A paixão pelo futebol e a vontade de ganhar a qualquer preço tem levado os dirigentes de clubes e os administradores das sociedades desportivas a gastarem mais do que aquilo que podem e a gerar défices crónicos de tesouraria e prejuízos avultados. Salvo raras excepções, a emoção tem-se sobreposto à razão, e os resultados estão à vista, com a maioria dos clubes/ SAD a evidenciarem estruturas económico-financeiras largamente deficitárias. Os clubes e as SAD não podem continuar a ser geridos de fora para dentro, com a pressão dos sócios a intrometerem-se numa gestão que se precisa racional e dentro das capacidades efectivas dos clubes/ SAD. A compra de um jogador ou a demissão de um treinador, ou mesmo de um dirigente, não pode estar dependente de uma maior ou menor pressão dos associados. Esta situação é mais gritante quando se trata de sociedades desportivas em que a administração tem de prestar contas aos accionistas.
A redução dos salários dos jogadores é uma das soluções para sair da crise? A solução não deverá passar por algo mais estrutural?

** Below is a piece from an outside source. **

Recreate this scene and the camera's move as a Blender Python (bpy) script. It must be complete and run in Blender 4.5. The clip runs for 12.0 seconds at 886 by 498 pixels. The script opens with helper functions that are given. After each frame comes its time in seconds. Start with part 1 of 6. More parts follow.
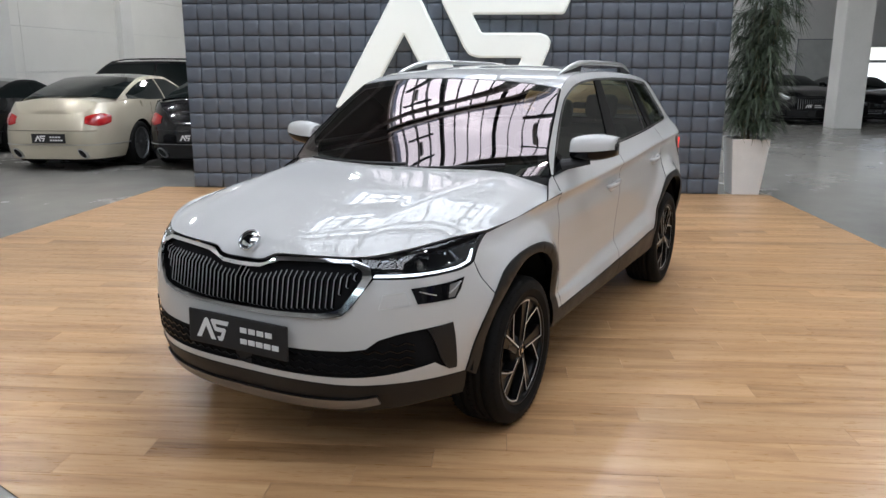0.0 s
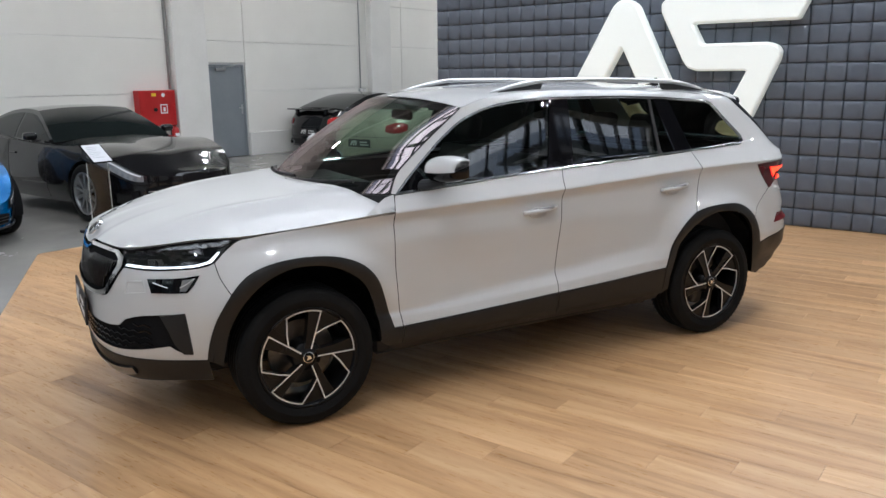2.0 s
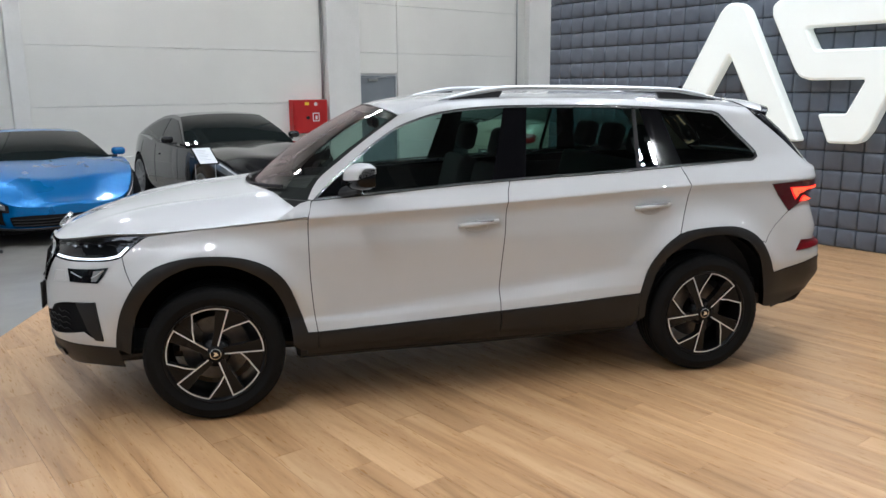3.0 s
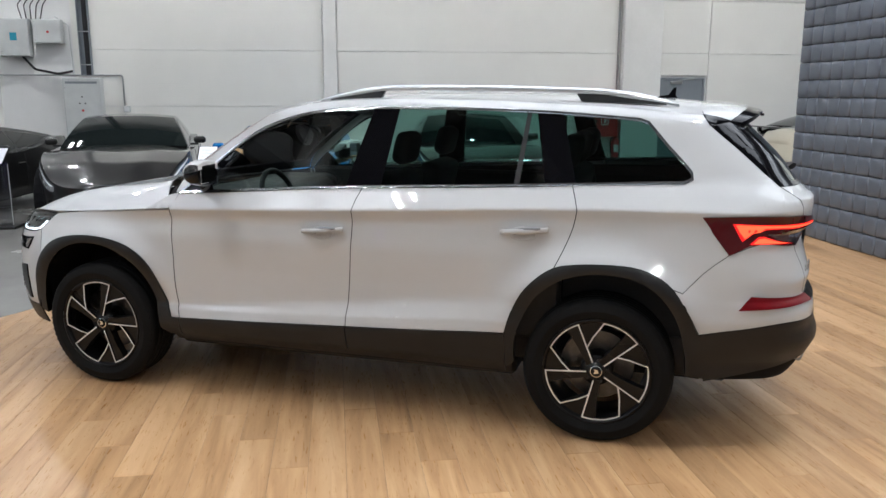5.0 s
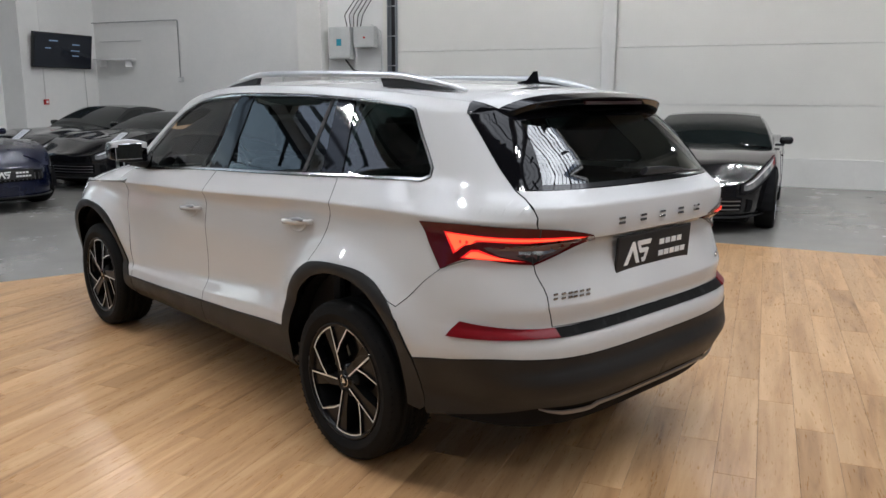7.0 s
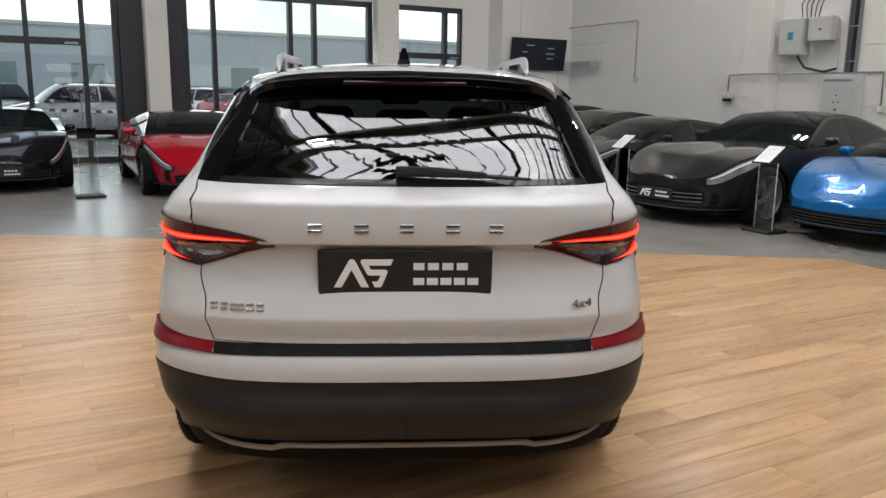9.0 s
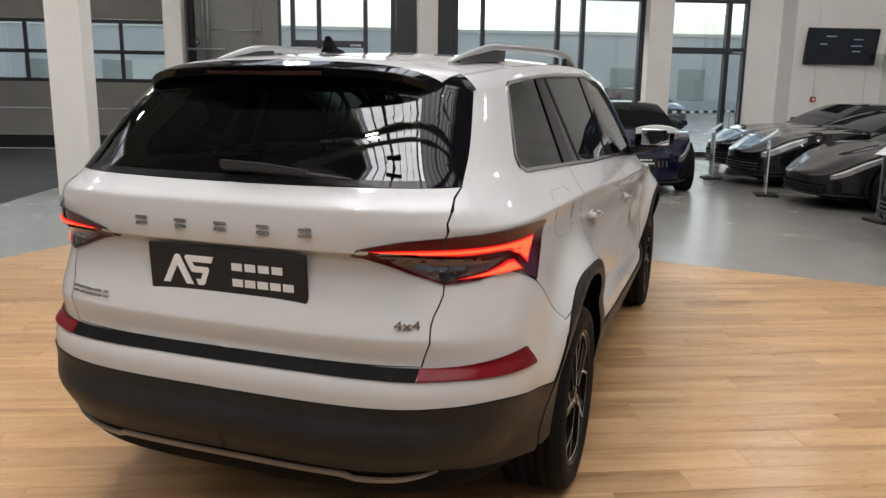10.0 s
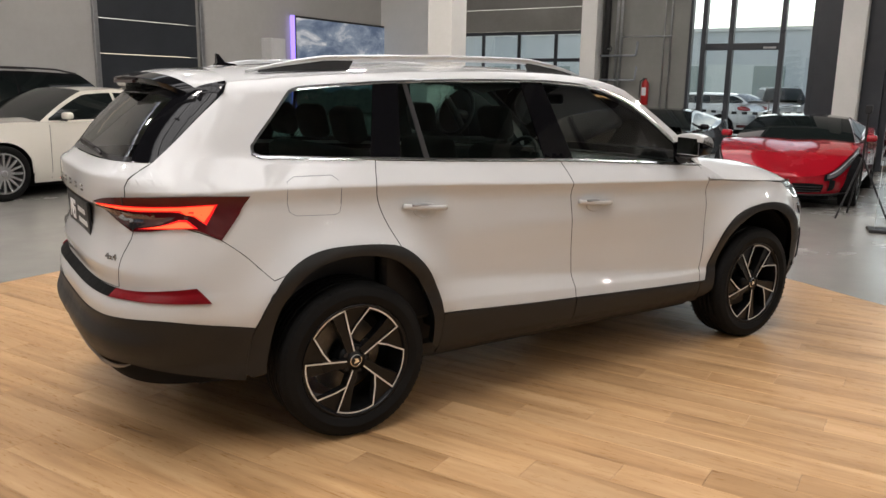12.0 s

O futebol profissional está numa situação económico-financeira extremamente difícil, sendo a actividade da maioria dos clubes/ SAD largamente deficitária, com custos incomportáveis para os proveitos gerados, assumindo particular importância os custos com o pessoal. Face à relevância que os salários dos jogadores representam na estrutura de custos de um clube/ SAD, constitui uma prioridade reduzir este tipo de encargos, mas esta não é nem poderá ser a solução para todos os males de que padece o futebol. No caso concreto da sociedade desportiva do Sporting, e sem colocar em causa a continuidade na senda dos êxitos desportivos de acordo com o historial do clube e as expectativas dos seus sócios e dos seus simpatizantes, foi definido um conjunto de metas que estamos em crer conduzirão a sociedade ao equilíbrio económico-financeiro; a saber: encontrar soluções criativas geradoras de mais e maiores receitas correntes; haver um esforço continuado na racionalização e no controlo das despesas correntes, com especial ênfase nas relacionados com fornecimentos e serviços externos e com custos com o pessoal; prosseguir o esforço de rentabilização do investimento efectuado na Academia Sporting, em detrimento de investimentos em novos jogadores, prática já conseguida na época desportiva finda; implicar, na sequência da implementação do modelo estratégico e organizativo, a estrutura directiva nas grandes linhas aí definidas, criando uma verdadeira cultura de empresa.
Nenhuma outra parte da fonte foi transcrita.